A firmare il provvedimento di fermo sono stati il procuratore capo di Roma, Giuseppe Pignatone, l’aggiunto Michele Prestipino, e i sostituti Carlo Lasperanza e Alfredo Mattei. Fondamentale per gli inquirenti la testimonianza di un ingegnere che condivideva lo studio con la vittima e le immagini catturate dalle telecamere di sicurezza installate a Formia, che hanno immortalato l’indagato mentre si allontanava dal luogo del delitto e poi salire su un pick up.
Secondo gli inquirenti il movente è da ricercare in un contenzioso civile seguito dall’avvocato Piccolino, che vedeva contrapposti dei clienti del legale a Rossi per la proprietà di una grotta a Ventotene, da cui l’imprenditore era uscito sconfitto.

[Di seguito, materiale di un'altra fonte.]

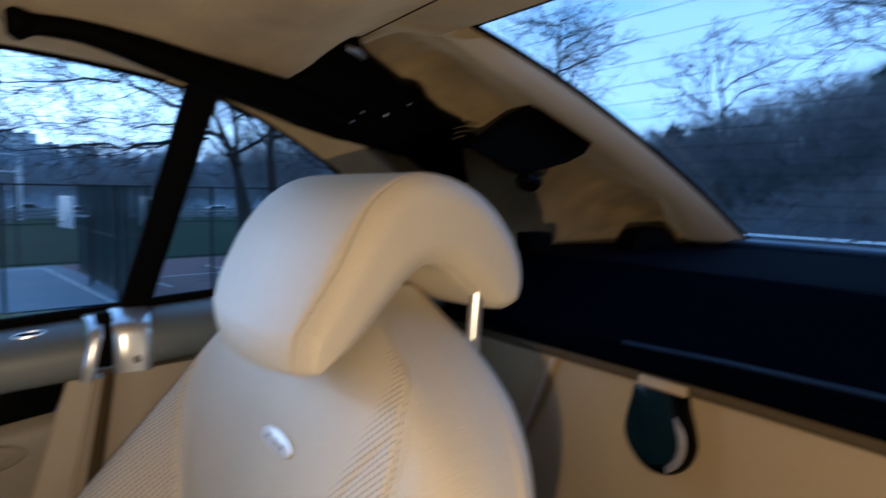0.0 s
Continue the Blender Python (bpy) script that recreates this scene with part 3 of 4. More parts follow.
WING_IN = [(0.30, 0.09), (0.65, 0.06), (0.75, 0.028), (0.82, 0.006), (0.88, -0.006), (0.94, -0.012), (1.0, -0.014)]


def curve(table, x):
    """A value read from rows (x, value), with the corners rounded off."""
    return sum(lerp(table, x + d) for d in (-0.024, -0.016, -0.008, 0.0, 0.008, 0.016, 0.024)) / 7


def lumbar_top(v):
    return 0.783 - 1.07 * (v + 0.04) ** 2


def section(z):
    """The backrest's outline at height z: points (v, depth) from the middle of the back over the near side, the front and the far side."""
    h, k = curve(HALF, z), curve(HALF_IN, z)
    vs, fs, fc = min(curve(SEAM_OUT, z), h - 0.012), curve(SEAM_FWD, z), curve(WING_FWD, z)
    vc = h - 0.010
    top = min(1.0, max(0.0, (1.037 - z) / 0.09)) ** 0.5
    ni, wi = -min(curve(SEAM_IN, z), k - 0.004), curve(WING_IN, z)
    near = [(0.0, 0.157), (-0.6 * k, 0.152), (-0.93 * k, 0.128), (-0.998 * k, 0.082), (-0.985 * k, 0.040 - 0.4 * wi), (0.35 * ni - 0.65 * k, 0.014 - wi), (0.72 * ni - 0.28 * k, 0.007 - 0.85 * wi), (ni, 0.012 - 0.45 * wi), (0.62 * ni, 0.003)]
    far = [(0.0, 0.0), (0.42 * vs, -0.10 * fs), (0.78 * vs, -0.55 * fs), (vs, -fs), (vs + 0.35 * (vc - vs), -fs - 0.42 * (fc - fs)), (vs + 0.72 * (vc - vs), -fs - 0.84 * (fc - fs)), (vc, -fc + 0.004), (h, -fc + 0.028), (h + 0.002, 0.5 * (0.09 - fc)), (0.96 * h, 0.118), (0.7 * h, 0.15), (0.0, 0.157)]
    return [(v, 0.060 * (1 - top) + d * (0.25 + 0.75 * top)) for v, d in near + far]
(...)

«Che la vicenda avesse travalicato i limiti del normale contenzioso — specificano gli investigatori — è dimostrato anche dal fatto che il 22 settembre 2014 l’avvocato Piccolino aveva pubblicato sul suo blog un pungente articolo, che richiamava l’esito dell’intera vicenda». Al momento dell’arresto Rossi è rimasto impassibile e attende ora, in carcere, di essere interrogato dal gip. La Mobile ha inoltre perquisito la casa dell’imprenditore e quella di suo fratello.